Nighttime Calling

shawn greinert
It is June 9 2007 and I am 16 years old. It is a brisk summer night that I am enjoying as I walk about the suburban neighborhood. The stars are illuminating a lustrous shine; it is beautiful. In this nighttime walk I indulge in thought and achieve an inner tranquility through the walking process. The sustained silence only made possible by the sleeping civilization creates an atmospheric stillness that is complemented by a smooth whispering wind. As I look up to the sky and gaze at the stars and the few opaque grey clouds that pass me by I think of all the things that need to be done, of all the things that need to be changed, and of all the things that I need to think out to ease my restless mind. I have always loved the nighttime ever since I was child going for walks with my parents observing the life that thrives in the dark, but now I am old, much too old mentally to remember fully the entailments of my childhood, the events that took place, but yet I am young enough to reflect upon the major events that have shaped me into who I am. Humans are a creature of habit, and I am no exception as I slowly pace myself around the laid out pavement I have treaded across so many nights before. I don't understand human existence and the psychology behind the majority of the population, I contemplate my existence and question the sanctity of life as I pass by the fenced in backyard of an old neighbor. I count out all twenty seven fence post slightly laying a touch on each one as if leaving behind a piece of myself.
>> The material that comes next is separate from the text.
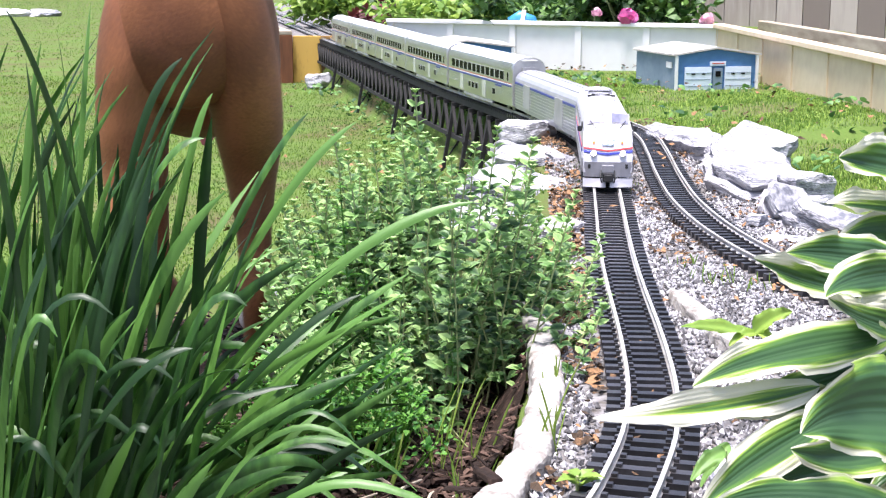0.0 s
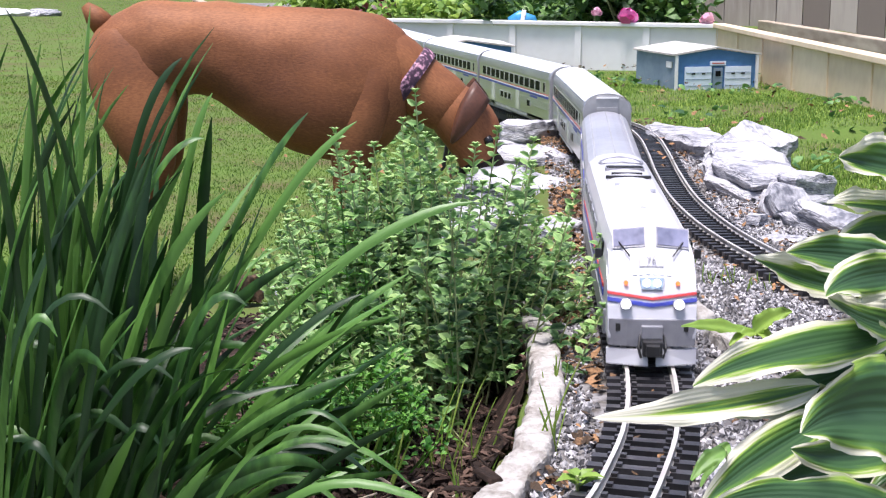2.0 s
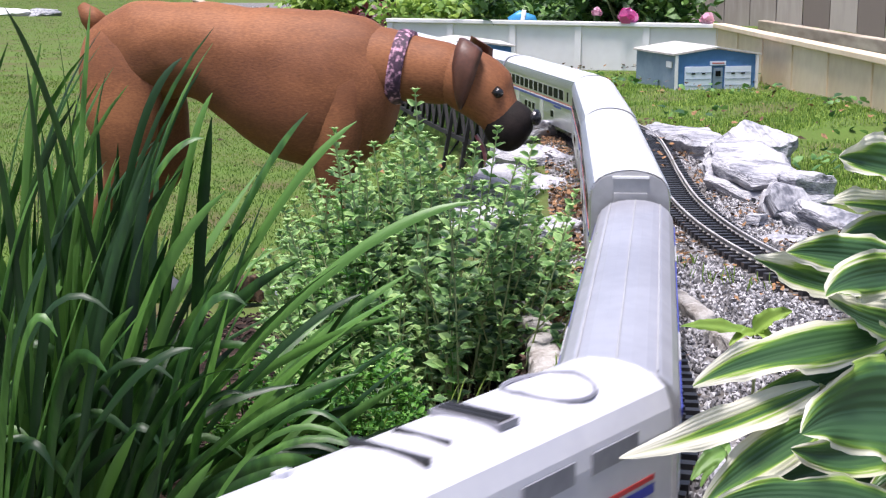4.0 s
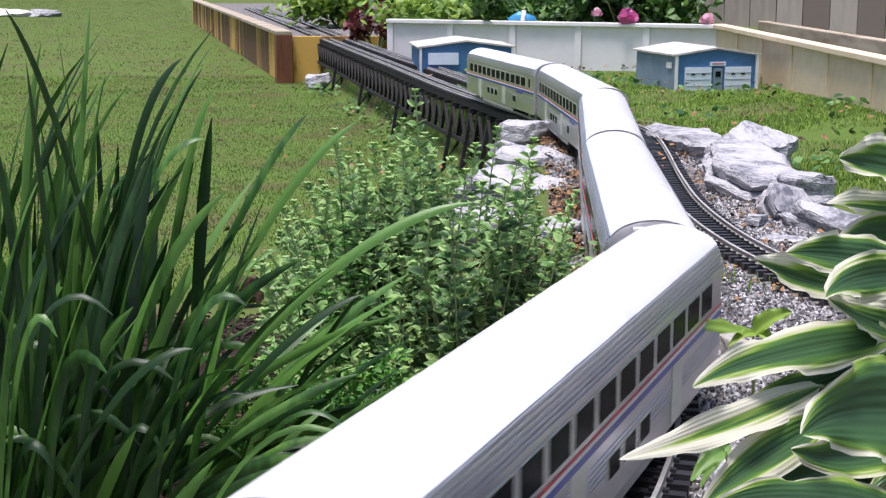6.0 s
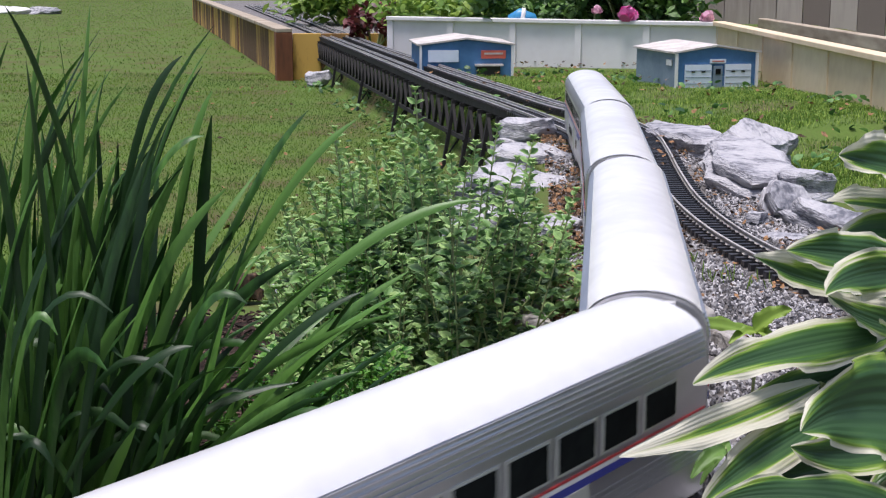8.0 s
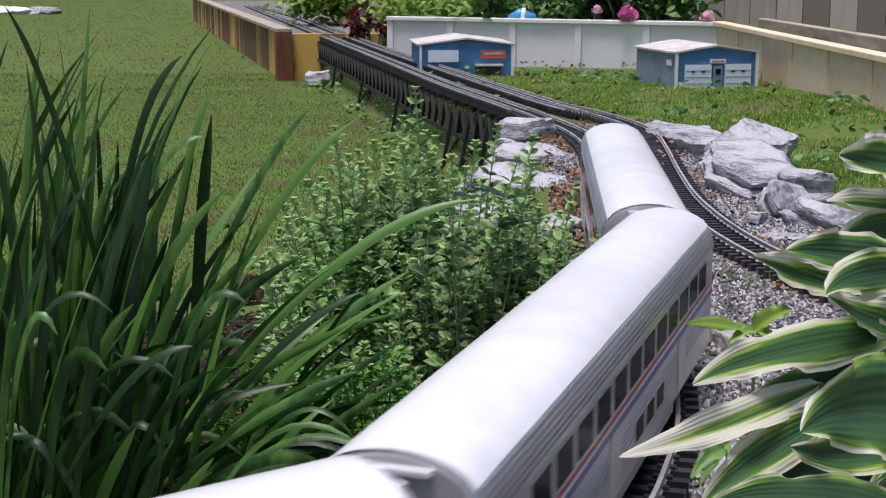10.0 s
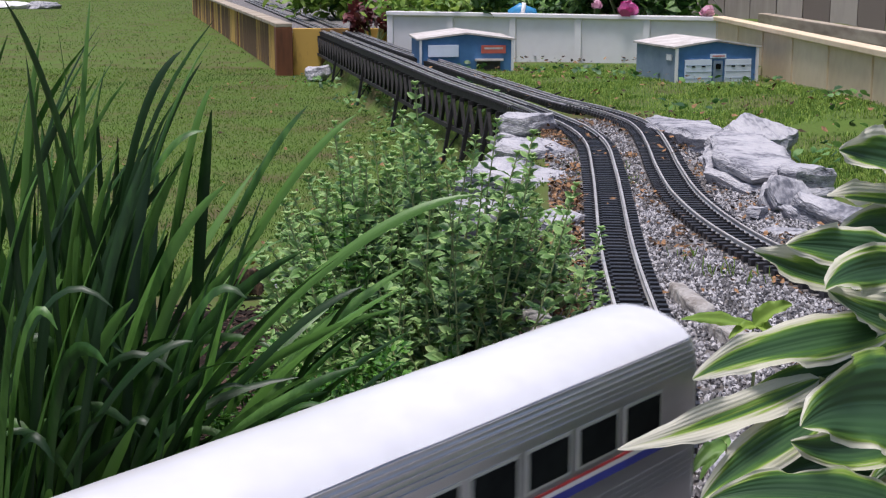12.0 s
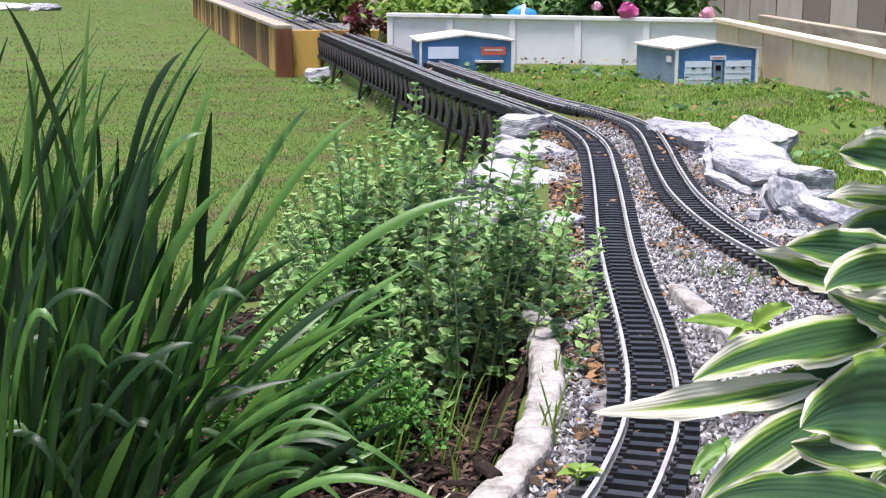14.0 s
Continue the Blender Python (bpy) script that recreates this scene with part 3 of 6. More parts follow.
# ---------------------------------------------------------------- tracks
def tie_mesh():
    sh = Shape().box((0, 0, -.001), (0.088, 0.0105, 0.009))
    for x in (-0.0225, 0.0225):
        for k in (-1, 1):
            sh.box((x + k * 0.0055, 0, 0.0045), (0.005, 0.006, 0.004))
    return sh.mesh("tie", TIE)


def rail_shape(track, s0, s1, side, step=0.03):
    prof = [(-.003, -.0085), (.003, -.0085), (.0008, -.006), (.0008, -.0026), (.0020, -.0018), (.0020, 0), (-.0020, 0), (-.0020, -.0018), (-.0008, -.0026), (-.0008, -.006)]
    rings = []
    for s in np.arange(s0, s1, step):
        p, d = track.at(s), track.way(s)
        nx, ny = d.y, -d.x
        rings.append([(p.x + nx * (side * 0.0235 + a), p.y + ny * (side * 0.0235 + a), RAILTOP + b) for a, b in prof])
    return Shape().loft(rings)


def tracks():
    tie = tie_mesh()
    for track, label, lo, hi in ((MAIN, "curving main garden railway track on black ties", (0.35, 0.99), None), (SIDE, "second garden railway track curving past the rocks", None, None)):
        t = thing("railway_track", label, "track", "garden railway tracks")
        s1 = float(track.s[-1])
        for side in (-1, 1):
            part("rail", rail_shape(track, 0.0, s1, side), RAIL, t, "worn steel-coloured rail")
        near = track.find(0.3, 4.2) if track is MAIN else track.find(0.4, 4.2)
        end = track.find(-0.72, 0.2) if track is MAIN else s1
        far = Shape()
        for k, s in enumerate(np.arange(0.01, s1, 0.0245)):
            p, d = track.at(s), track.way(s)
            m = Matrix.Translation((p.x, p.y, RAILTOP - 0.012)) @ Matrix.Rotation(math.atan2(d.y, d.x) - math.pi / 2, 4, "Z")
            if near < s < end:
                part("tie", tie, TIE, t, at=m)
            elif k % 1 == 0:
                far.box((p.x, p.y, RAILTOP - 0.012), (0.088, 0.0125, 0.007), m.to_3x3())
        tagged(part("tie_strip", far, TRESTLE, t), "", "", "", "stuff")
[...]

I continue my walk along the paved walkway up until I reach a crossroad that leaves me at a decisive point. I stop for a moment and further indulge myself in the present and the peacefulness that only nighttime can provide for me, and as the wind lightly tussles my shortened blonde hair I go over the things that I still have left to give a conclusion to in my mind. After a checklist-like runthrough I determine that I have created enough resolutions for the night and it is time to head home. Although it is one in the morning I am in no hurry to return home so I slowly take a left at the crossroad leading me in the right direction.

I pass by three more houses as I look at the ground marveling the cracks in the sidewalk with vegetative life sprouting, begging to grow free of the modern suppression. I pace my feet one step at a time, and attempt to resolve a final issue in my mind before taking a last left turn. The financial situation of my family is ever present on my mind and I attempt to quell that worrisome final issue with calculations of bills and the amount of money I can make this summer, all up until the moment I arrive on my front lawn. I walk over the beginning to dew grass towards the side of the brick laid home to the wooden gate and unlatch the connecting hook and proceed into my backyard. The backyard of my home is small in width, but the length is of ample size to allow our dogs to exercise properly, and give enough space for a sidewalk to run adjacent to the building. I walk alongside the brick laid outer layer of the home, running a finger along the side feeling the roughness of the brick and the solidity it exudes. I arrive at the back glass doorway and turn around to take one last look up at the night sky and inhale a deep breathe of the crisp air. As I exhale out slowly I put my mind to rest, slide the glass door to the left, and take a step inside my home. Walking up the thirteen cold metal stairs to my bedroom doesn't remind me of anything, it does however puts a further emphasis on my meticulous nature that makes me who I am.

It is June 14th 2007 and I am hospitalized experiencing the final stages of an inoperable cancer. The doctors project I have one day left to live, and at my request I have told my parents to say their goodbyes and leave me to myself in my final hours. It was tough for them, but the projected life I have lived has been one of a loner, apart from any parental guidance, so it only seems proper it shall end like this. It is three P.M. and I am expected to live for only nine more hours. At first diagnosis I did cry, I wept alongside my parents for hours at the loss of life I will endure, that they will endure, but now I am settled and ready for the next step. I have never understood the purpose of humanity, the mundane routines, so it only seems natural that one who does not fit in shall be taken. I contemplate my final thoughts and ease myself into a morphine induced slumber.

I am awoken to darkness, to which I check my watch and find that it is one A.M. and I am still alive unable to sleep. I attempt to get out of bed and walk around the room to the window, but I am too tired. I am always tired. I slowly press the call button for a nurse to appear, and when she arrives I beckon her to open the blinds and the window. " I am sorry", she attempts to explain, "but windows on the upstairs don't open for the sake of protecting the patients" I am mollified by this statement, and ask her to open the blinds at least and leave me be. She does this out of job requirement and leaves the room in a steadfast pace. As I glance out into the nighttime I am reconnected to the moments I so much enjoyed. The being captivated by the night stars, the walking around the neighborhood while all the rest of the world was asleep. I shed a tear for the losing of those moments, of losing of all the moments I could have taken advantage of. It is June 15th 2007 I am sixteen years old, and tonight I die staring out into the one thing in this world that has always brought me peace. As I slowly begin to feel myself slip away I am brought back to the smell of the wooden fence, the feel of the fresh dew on the grass, and crisp nighttime air, and the last final breeze of whispering wind that tousled my shortened blonde hair, that one peaceful night. What's done is done I think to myself as I press the doctor given trigger putting myself into a final morphine induced sleep.